また、カナダは移民の国でもあるため、アルメニア系のアトム・エゴヤンのように自らのルーツに取材した作品を制作する監督もいる(2002年、『アララトの聖母』)。このほか、英語・フランス語以外の言語の映画も制作されている。ヒンディー語のカナダ映画『とらわれの水』(2005年、en:Water (2005 film))は、第79回アカデミー賞にて外国語映画賞にノミネートされた。この映画は、1973年にインドからカナダに移住したディーパ・メータ監督によるエレメント三部作の第3作である。

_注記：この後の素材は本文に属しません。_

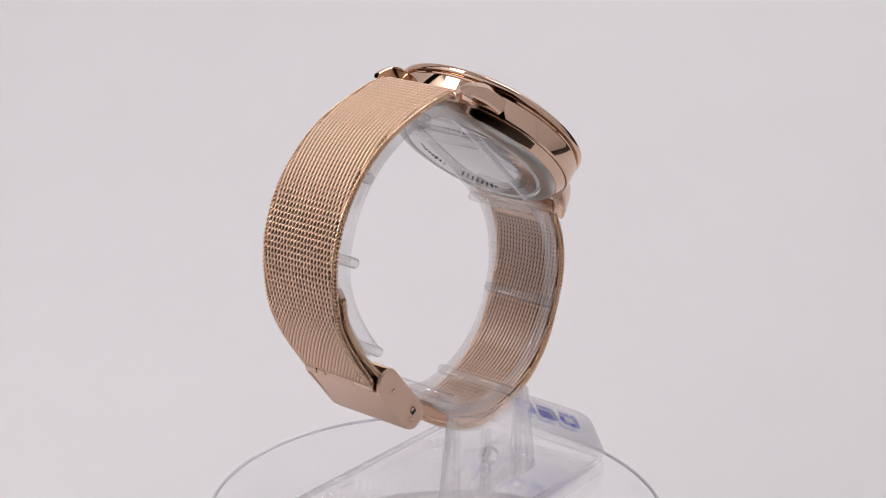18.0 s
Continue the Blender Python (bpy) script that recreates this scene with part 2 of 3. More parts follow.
def curve_through(points, step):
    """Even steps along a smooth curve through points of (y, z): place and direction."""
    P = [Vector(p) for p in points]
    P = [2 * P[0] - P[1]] + P + [2 * P[-1] - P[-2]]
    dense = []
    for i in range(1, len(P) - 2):
        a, b, c, d = P[i - 1:i + 3]
        for k in range(40):
            t = k / 40
            dense.append(0.5 * (2 * b + (c - a) * t + (2 * a - 5 * b + 4 * c - d) * t * t + (3 * b - a - 3 * c + d) * t ** 3))
    dense.append(P[-2])
    run = [0.0]
    for a, b in zip(dense, dense[1:]):
        run.append(run[-1] + (b - a).length)
    n = max(2, round(run[-1] / step))
    out, i = [], 0
    for k in range(n + 1):
        s = run[-1] * k / n
        while i < len(run) - 2 and run[i + 1] < s:
            i += 1
        f = (s - run[i]) / max(run[i + 1] - run[i], 1e-9)
        p = dense[i].lerp(dense[i + 1], min(max(f, 0), 1))
        d = (dense[min(i + 2, len(dense) - 1)] - dense[max(i - 1, 0)]).normalized()
        out.append((p, d))
    return out


def band(path, x0, x1, w0, w1):
    """A strip along a path of (place, direction): across from x0 to x1, and from w0 to w1 along the path's left-hand normal."""
    bm = bmesh.new()
    rows = []
    for p, d in path:
        nrm = Vector((-d.y, d.x))
        rows.append([bm.verts.new((x * U, (p + nrm * w).x * U, (p + nrm * w).y * U)) for x, w in ((x0, w0), (x1, w0), (x1, w1), (x0, w1))])
    for a, b in zip(rows, rows[1:]):
        for k in range(4):
            j = (k + 1) % 4
            bm.faces.new((a[k], a[j], b[j], b[k]))
    bm.faces.new(rows[0][::-1])
    bm.faces.new(rows[-1])
    return bm


def lettering(text, size, depth):
    """A mesh of raised letters, centred, in the xy plane."""
    c = bpy.data.curves.new("lettering", "FONT")
    c.body, c.size, c.extrude, c.align_x, c.align_y = text, size * U, depth * U, "CENTER", "CENTER"
    tmp = new("lettering", c)
    me = bpy.data.meshes.new_from_object(tmp.evaluated_get(bpy.context.evaluated_depsgraph_get()))
    bpy.data.objects.remove(tmp)
    return me


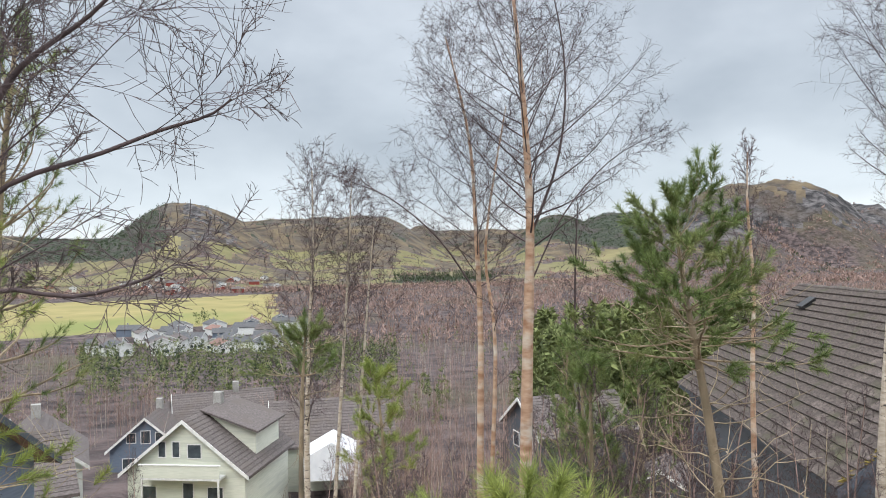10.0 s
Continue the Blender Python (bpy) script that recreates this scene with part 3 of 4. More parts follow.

カナダの映画史上で最も興行収入を上げた作品は『ポーキーズ』である。2006年の『ブレイキング・コップス』は『ポーキーズ』より収入を上げたといわれていたが、この評価は物価の高騰を考慮に入れていないため、現在でも『ポーキーズ』がトップだと考えられている。
カナダでは映画製作の費用をまかなうのが難しい場合もあり、多くの製作会社は政府母体の機関であるテレフィルム・カナダ (Telefilm Canada)やカナダ放送協会(CBC、ラジオカナダ)から資金提供を受けることもある。また、カナダでは多くの著名な映画祭が開催されており、そういった映画祭は国際的なマーケットや観客を集める機会となっている。その1つのトロント国際映画祭は、ハリウッド映画の紹介やカナダをはじめ世界中の映画が集まり、北米で最も重要な映画祭の1つとされている。トロント国際映画祭よりも規模の小さいバンクーバー国際映画祭やモントリオールで開かれる映画祭、サドバリー (Cinéfest)、ハリファックス (アトランティック・フィルム・フェスティバル Atlantic Film Festival)などがあり、カナダの映画製作者たちにとって作品を広く発表する機会となっている。
カナダ映画の課題
[編集]カナダ映画が高い評価を得、カナダ国立映画庁がアニメやドキュメンタリーの分野で多くのアカデミー賞を受賞しているにもかかわらず、ほとんどの作品が制作費を回収できない事態になっている。この現象はカナダではほとんどジョークのように受け取られており、例えばコメディ番組"This Hour Has 22 Minutes"には、アトム・エゴヤンに似た映画監督が登場する。その監督の作品は沢山の世界的な賞を受賞しているにもかかわらず、一度も劇場公開されたことがない。実際の例で言うと、2002年のコメディ映画『裸の石を持つ男』はカナダ国内で1百万カナダドルを売り上げ、カナダ映画としては高収益を上げたが、実際の所、制作費は700万カナダドルもかかっている。
カナダよりも人口の少ないオーストラリアと比べてみるとオーストラリアでは国内収益のみで制作費を回収することができており、その違いは顕著である。例えば、1979年の『マッドマックス』は当時無名俳優であったメル・ギブソン主演で、制作費は35万オーストラリアドルであったが、5.6億オーストラリアドルもの国内収益を上げた。
多くのカナダ人はトロントやバンクーバー、モントリオールよりも、映画産業の中心地であるハリウッドでキャリアをスタートさせている。再びオーストラリア映画界と比べると、多くのオーストラリア人俳優や監督達は、アメリカに移る前に母国で成功を収めている。先述のメル・ギブソンをはじめ、ニコール・キッドマン、ヒューゴ・ウィーヴィング、ガイ・ピアース、ヒュー・ジャックマンなどは、アメリカで活躍する以前に、オーストラリアですでに成功を収めていた。